We assure the mother that it was very important that her daughter be told the truth and suggested that she do so before she left.

It was concerning that she was reluctant to do so because Ellie would get upset. We convince the mother that it was much more likely that Ellie would be less upset now than later and her mother would be having a credible moment.

With some resistance she followed our suggestion and found that Ellie was not nearly upset as she expected.

So why do children lie? How can you prevent this?

1. Very often as in Raphael’s case, to get attention. He was relying on his strong creative skills to fill the neglect void he felt.
2. They also lie by accident. If parents are not really paying attention to their children and questioning any circumstance or statement that does not seem reasonable, the child may fall into a pattern of lying because their behavior is not questioned.
3. They also lie by example. Ellie would obviously find out that her mother had lied to her about why she was being picked up early. Many parents think it has no effect on their child when they tell a lie and in fact it does.
4. You child is less likely to lie if you have an agreement that no matter the circumstances, if your child tells the truth they will not be in trouble!

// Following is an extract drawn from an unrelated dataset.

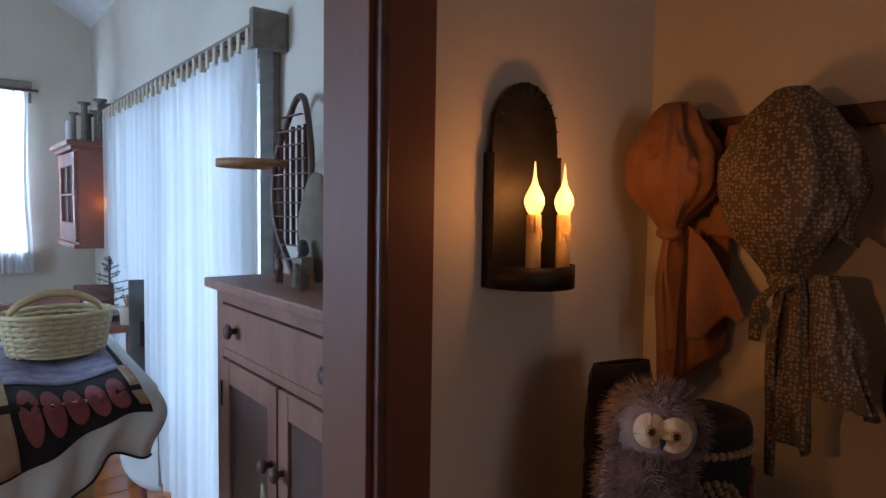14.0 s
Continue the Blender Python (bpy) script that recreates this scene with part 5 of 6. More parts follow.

There may be repercussions for the actions such as cleaning up the mess BUT under no circumstances should your child be punished for telling the truth.
5. Be the unwavering constant example. Make it clear that you never lie no matter what.
6. Make them aware of public figures, acquaintances, students or friends who are caught lying and had a serious consequence follow.
7. Every incident should be a teaching moment. In Raphael’s case, he lost the privilege of playing with the novelty eye ball duplos for one month. He had not only lied that he hid them, but he accused another child. He often commented after the incident referring to the consequences. To our knowledge he has not done anything similar again.


Like all other challenges, be 100% consistent! Good luck!